_WORK TO COMPLETE_. Find each line holding "that" and copy it out.

_PROVIDED DATA_.
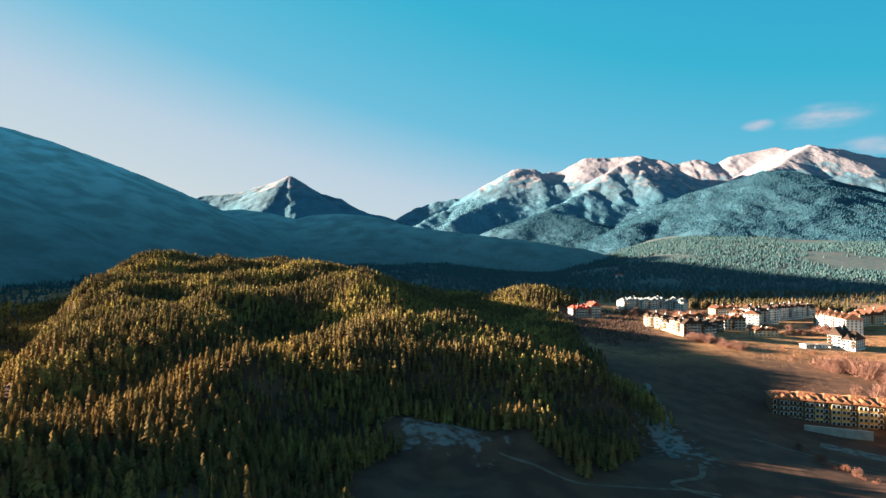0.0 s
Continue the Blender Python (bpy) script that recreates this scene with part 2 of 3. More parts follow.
def gable(bm, x0, x1, y0, y1, z, h, thick=0.25, along="x", hip=0.0):
    """A pitched roof slab with eaves; hip shortens the ridge at both ends."""
    if along == "x":
        ring = [(x0, y0), (x1, y0), (x1, y1), (x0, y1)]
        ridge = [(x0 + hip, (y0 + y1) / 2), (x1 - hip, (y0 + y1) / 2)]
    else:
        ring = [(x1, y0), (x1, y1), (x0, y1), (x0, y0)]
        ridge = [((x0 + x1) / 2, y0 + hip), ((x0 + x1) / 2, y1 - hip)]
    lo = [bm.verts.new((x, y, z)) for x, y in ring]
    up = [bm.verts.new((x, y, z + thick)) for x, y in ring]
    a, b = [bm.verts.new((x, y, z + thick + h)) for x, y in ridge]
    bm.faces.new(lo[::-1])
    for i in range(4):
        bm.faces.new((lo[i], lo[(i + 1) % 4], up[(i + 1) % 4], up[i]))
    bm.faces.new((up[0], up[1], b, a))
    bm.faces.new((up[2], up[3], a, b))
    bm.faces.new((up[1], up[2], b))
    bm.faces.new((up[3], up[0], a))
    return bm


# ---- the lie of the land ----
def lattice(ix, iy, seed):
    """A repeatable random number from 0 to 1 for each lattice point."""
    h = np.sin(ix * 127.1 + iy * 311.7 + seed * 74.7) * 43758.5453
    return h - np.floor(h)


def bumps(x, y, size, seed=0):
    """Smooth noise from -1 to 1 with lumps of about that size."""
    x, y = np.asarray(x, float) / size, np.asarray(y, float) / size
    ix, iy = np.floor(x), np.floor(y)
    fx, fy = x - ix, y - iy
    fx, fy = fx * fx * (3 - 2 * fx), fy * fy * (3 - 2 * fy)
    a = lattice(ix, iy, seed) * (1 - fx) + lattice(ix + 1, iy, seed) * fx
    b = lattice(ix, iy + 1, seed) * (1 - fx) + lattice(ix + 1, iy + 1, seed) * fx
    return 2 * (a * (1 - fy) + b * fy) - 1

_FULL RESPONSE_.
Continue the Blender Python (bpy) script that recreates this scene with part 2 of 3. More parts follow.
    """Smooth noise from -1 to 1 with lumps of about that size."""